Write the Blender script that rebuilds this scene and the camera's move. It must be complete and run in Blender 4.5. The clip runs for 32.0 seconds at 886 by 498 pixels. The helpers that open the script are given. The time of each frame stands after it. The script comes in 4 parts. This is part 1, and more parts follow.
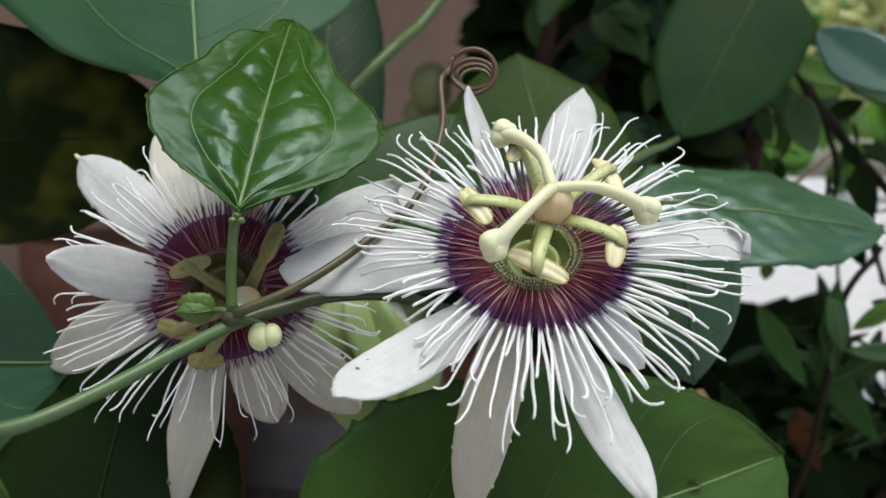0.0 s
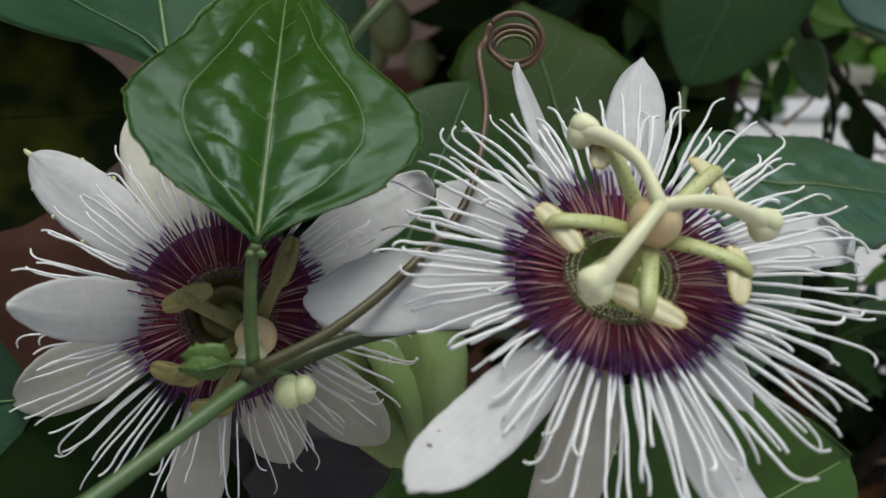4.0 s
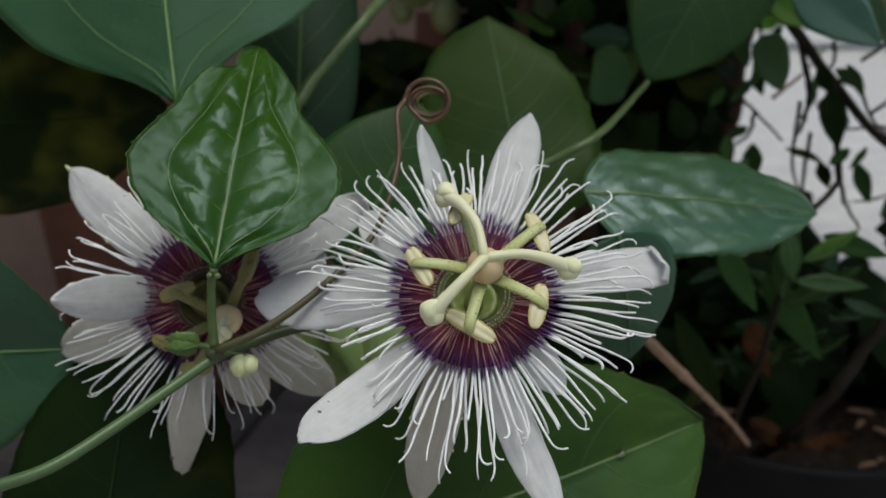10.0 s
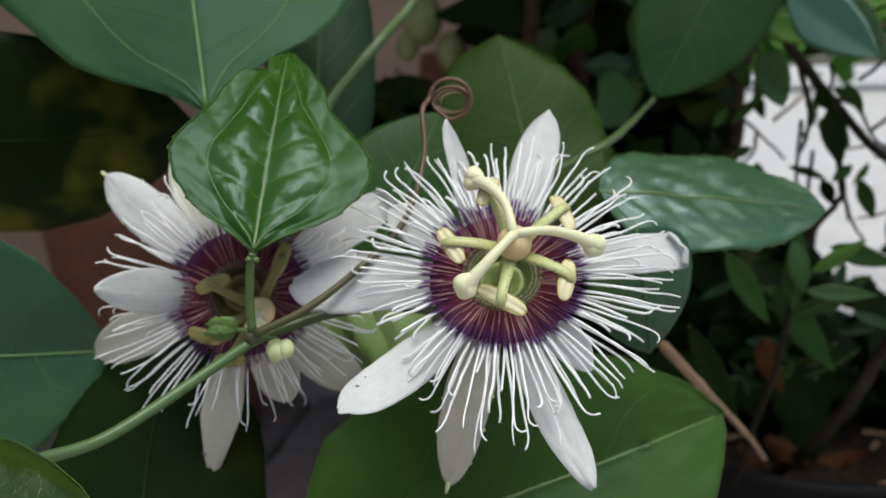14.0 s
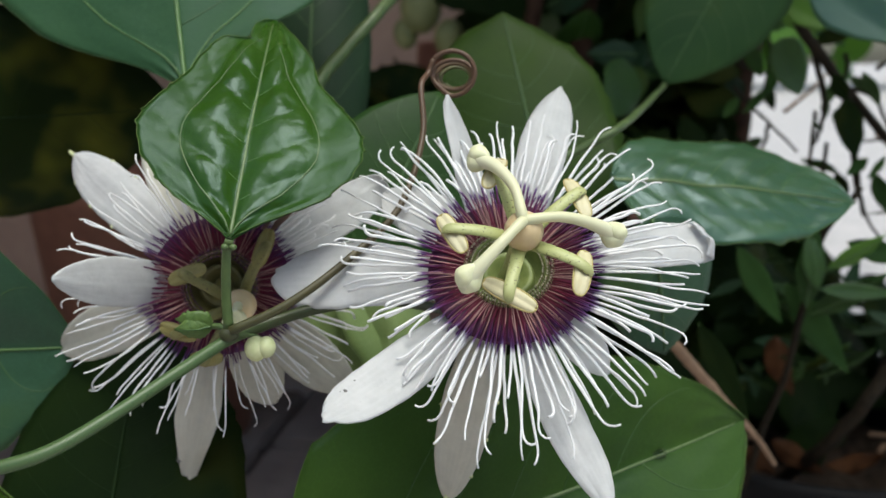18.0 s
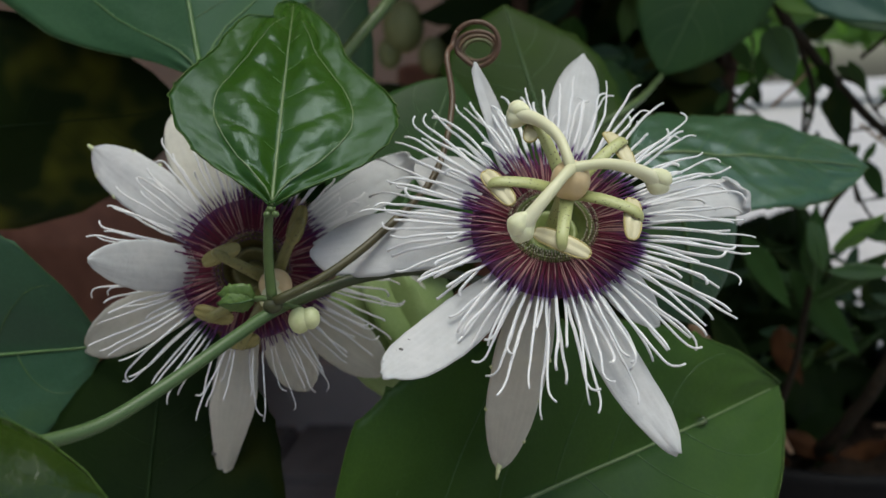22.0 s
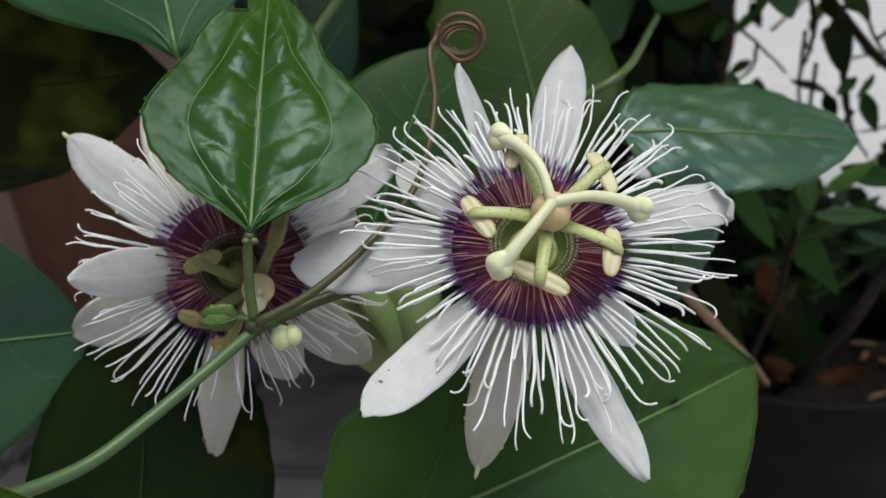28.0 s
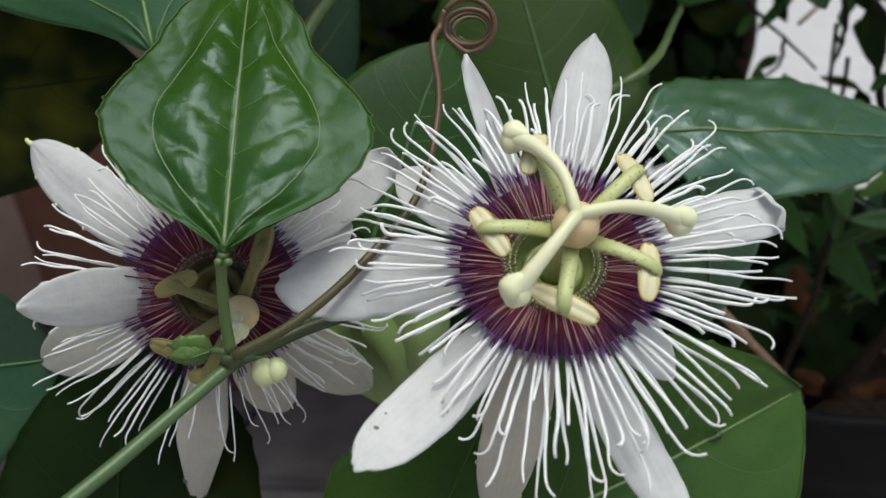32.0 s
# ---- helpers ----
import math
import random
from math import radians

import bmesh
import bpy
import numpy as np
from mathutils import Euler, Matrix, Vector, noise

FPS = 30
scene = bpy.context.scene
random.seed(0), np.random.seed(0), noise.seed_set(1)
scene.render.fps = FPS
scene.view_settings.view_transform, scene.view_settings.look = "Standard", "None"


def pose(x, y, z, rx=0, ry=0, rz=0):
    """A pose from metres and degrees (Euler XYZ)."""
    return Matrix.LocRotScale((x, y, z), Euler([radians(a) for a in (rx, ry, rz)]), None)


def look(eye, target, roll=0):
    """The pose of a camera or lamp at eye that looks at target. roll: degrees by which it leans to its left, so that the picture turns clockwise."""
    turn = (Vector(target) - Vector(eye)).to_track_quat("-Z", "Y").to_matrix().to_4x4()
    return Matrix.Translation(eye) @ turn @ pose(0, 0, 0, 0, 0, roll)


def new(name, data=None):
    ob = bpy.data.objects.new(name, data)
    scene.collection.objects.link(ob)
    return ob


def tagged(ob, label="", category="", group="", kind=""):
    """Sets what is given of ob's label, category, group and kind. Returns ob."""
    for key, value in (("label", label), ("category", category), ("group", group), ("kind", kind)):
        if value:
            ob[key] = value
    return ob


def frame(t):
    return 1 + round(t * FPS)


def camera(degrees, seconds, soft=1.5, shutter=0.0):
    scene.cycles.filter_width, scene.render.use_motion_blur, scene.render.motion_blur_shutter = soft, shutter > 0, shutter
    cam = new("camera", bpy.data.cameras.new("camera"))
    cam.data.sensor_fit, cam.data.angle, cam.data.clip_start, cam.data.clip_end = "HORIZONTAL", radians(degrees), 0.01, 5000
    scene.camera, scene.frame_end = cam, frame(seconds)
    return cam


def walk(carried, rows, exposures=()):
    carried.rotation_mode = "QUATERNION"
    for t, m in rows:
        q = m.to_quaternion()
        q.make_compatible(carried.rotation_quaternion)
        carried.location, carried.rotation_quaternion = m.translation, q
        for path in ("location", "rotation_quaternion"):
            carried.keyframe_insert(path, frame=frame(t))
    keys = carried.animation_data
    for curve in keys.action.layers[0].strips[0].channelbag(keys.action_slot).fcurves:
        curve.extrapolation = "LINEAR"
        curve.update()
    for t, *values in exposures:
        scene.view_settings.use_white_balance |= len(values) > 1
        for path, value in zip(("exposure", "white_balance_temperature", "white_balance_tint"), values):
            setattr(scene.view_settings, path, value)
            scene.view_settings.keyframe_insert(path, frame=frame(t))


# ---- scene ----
cam = camera(58.69, 32.0)
PATH = [
    (0, (0.01256, -0.12373, 0.48121), (-0.00454, -0.02572, 0.47115), 0.30),
    (0.5, (0.00676, -0.12243, 0.47622), (-0.00927, -0.02423, 0.46620), 0.72),
    (1, (-0.00356, -0.12293, 0.47732), (-0.01806, -0.02448, 0.46746), 0.46),
    (1.5, (-0.01081, -0.12061, 0.47911), (-0.02263, -0.02196, 0.46778), 0.28),
    (2, (-0.01452, -0.11699, 0.47891), (-0.02468, -0.01819, 0.46731), 0.22),
    (2.5, (-0.01827, -0.11172, 0.48117), (-0.02591, -0.01284, 0.46834), 0.30),
    (4.5, (-0.00108, -0.09842, 0.49221), (-0.01225, -0.00148, 0.47032), -1.45),
    (5, (0.00503, -0.09520, 0.49223), (-0.00821, 0.00046, 0.46628), -1.00),
    (5.5, (0.01203, -0.09146, 0.49439), (-0.00459, 0.00260, 0.46479), -1.20),
    (6, (0.01649, -0.09295, 0.49708), (-0.00236, 0.00009, 0.46564), -0.55),
    (6.5, (0.02097, -0.09626, 0.50117), (0.00147, -0.00380, 0.46846), -0.25),
    (7, (0.02223, -0.09920, 0.50405), (0.00342, -0.00645, 0.47172), 0.15),
    (7.5, (0.02008, -0.10101, 0.50620), (0.00197, -0.00803, 0.47418), 0.54),
    (8, (0.01890, -0.10041, 0.50570), (0.00131, -0.00728, 0.47380), 0.50),
    (8.5, (0.02090, -0.10586, 0.50898), (0.00269, -0.01274, 0.47739), 0.10),
    (9, (0.02227, -0.11759, 0.51277), (0.00460, -0.02391, 0.48256), 0.43),
    (9.5, (0.02215, -0.12649, 0.51531), (0.00535, -0.03256, 0.48537), 0.40),
    (10, (0.02310, -0.13331, 0.51729), (0.00667, -0.03890, 0.48871), 0.09),
    (10.5, (0.02419, -0.13793, 0.51644), (0.00770, -0.04287, 0.49013), -0.20),
    (11, (0.02103, -0.14206, 0.51332), (0.00366, -0.04672, 0.48862), -0.49),
    (11.5, (0.01970, -0.14390, 0.51193), (0.00212, -0.04805, 0.48947), -1.21),
    (12, (0.01841, -0.14399, 0.50981), (-0.00014, -0.04825, 0.48768), -1.92),
    (12.5, (0.01750, -0.14387, 0.50865), (-0.00052, -0.04802, 0.48656), -1.56),
    (13, (0.02006, -0.14563, 0.50977), (0.00217, -0.04987, 0.48718), -1.34),
    (13.5, (0.01909, -0.14479, 0.50870), (0.00185, -0.04881, 0.48653), -1.09),
    (14, (0.01950, -0.14264, 0.50733), (0.00262, -0.04675, 0.48454), -0.99),
    (14.5, (0.01931, -0.14374, 0.50798), (0.00285, -0.04767, 0.48560), -0.91),
    (16.5, (0.02013, -0.15194, 0.51087), (0.00458, -0.05569, 0.48862), -0.63),
    (17, (0.01987, -0.14962, 0.51048), (0.00440, -0.05336, 0.48824), -0.64),
    (17.5, (0.01912, -0.13937, 0.50772), (0.00303, -0.04322, 0.48541), -0.47),
    (18, (0.01624, -0.12791, 0.50261), (-0.00015, -0.03207, 0.47924), -0.40),
    (18.5, (0.01370, -0.12156, 0.49970), (-0.00327, -0.02580, 0.47644), -0.51),
    (19, (0.01323, -0.11766, 0.49747), (-0.00403, -0.02211, 0.47353), -0.73),
    (19.5, (0.01263, -0.11756, 0.49672), (-0.00477, -0.02198, 0.47305), -1.16),
    (20, (0.01405, -0.11909, 0.49751), (-0.00345, -0.02367, 0.47321), -1.03),
    (20.5, (0.01445, -0.11908, 0.49798), (-0.00249, -0.02340, 0.47437), -0.94),
    (21, (0.01320, -0.11947, 0.49748), (-0.00353, -0.02376, 0.47382), -0.85),
    (22, (0.00541, -0.13082, 0.49075), (-0.00839, -0.03368, 0.47142), -3.03),
    (22.5, (0.00565, -0.12959, 0.49060), (-0.00830, -0.03253, 0.47099), -2.94),
    (23, (0.00491, -0.12985, 0.49078), (-0.00910, -0.03280, 0.47115), -2.84),
    (23.5, (0.00484, -0.13205, 0.49207), (-0.00910, -0.03490, 0.47291), -2.80),
    (24, (0.00323, -0.13492, 0.49273), (-0.01012, -0.03778, 0.47313), -2.77),
    (24.5, (0.00295, -0.13444, 0.49765), (-0.00923, -0.03800, 0.47414), -3.04),
    (26.5, (0.00743, -0.11498, 0.50837), (-0.00748, -0.02234, 0.47379), -3.48),
    (27, (0.00614, -0.11669, 0.51068), (-0.00805, -0.02374, 0.47665), -3.04),
    (27.5, (0.00782, -0.12015, 0.51129), (-0.00632, -0.02700, 0.47777), -2.95),
    (28, (0.00790, -0.12444, 0.51252), (-0.00529, -0.03115, 0.47902), -2.81),
    (28.5, (0.00892, -0.12997, 0.51551), (-0.00491, -0.03652, 0.48272), -3.14),
    (29, (0.01170, -0.13164, 0.51736), (-0.00173, -0.03806, 0.48477), -3.27),
    (29.5, (0.01427, -0.13002, 0.51752), (0.00054, -0.03647, 0.48497), -3.31),
    (30, (0.01541, -0.12622, 0.51628), (0.00187, -0.03263, 0.48377), -3.20),
    (30.5, (0.01475, -0.12090, 0.51349), (0.00064, -0.02759, 0.48044), -3.36),
    (31, (0.01314, -0.11535, 0.51197), (-0.00123, -0.02198, 0.47916), -3.28),
    (31.5, (0.00982, -0.11017, 0.51011), (-0.00481, -0.01681, 0.47740), -3.56),
    (32, (0.00647, -0.10640, 0.50836), (-0.00836, -0.01314, 0.47548), -3.62),
]
STOPS = [(0, 0.57), (1, 0.29), (2, -0.08), (2.5, -0.08), (4.5, 0.12), (5, 0.16), (6, 0.48), (7, 0.44), (8.5, 0.10), (9, 0.08), (10, -0.14), (11, -0.13), (12, 0.04), (12.8, 0.41), (16.5, 0.41), (18, 0.47), (19.5, 0.35), (21.2, 0.34), (21.9, 0.03), (24.5, 0.00), (26.5, 0.10), (28, 0.23), (30, 0.38), (32, 0.31)]
walk(cam, [(t, look(eye, target, roll)) for t, eye, target, roll in PATH], [(t, e, 6750, 1) for t, e in STOPS])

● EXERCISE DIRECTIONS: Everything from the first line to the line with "import random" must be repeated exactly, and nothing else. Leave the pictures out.

● ANSWER TO THE PROBLEM:
Write the Blender script that rebuilds this scene and the camera's move. It must be complete and run in Blender 4.5. The clip runs for 32.0 seconds at 886 by 498 pixels. The helpers that open the script are given. The time of each frame stands after it. The script comes in 4 parts. This is part 1, and more parts follow.
0.0 s
4.0 s
10.0 s
14.0 s
18.0 s
22.0 s
28.0 s
32.0 s
# ---- helpers ----
import math
import random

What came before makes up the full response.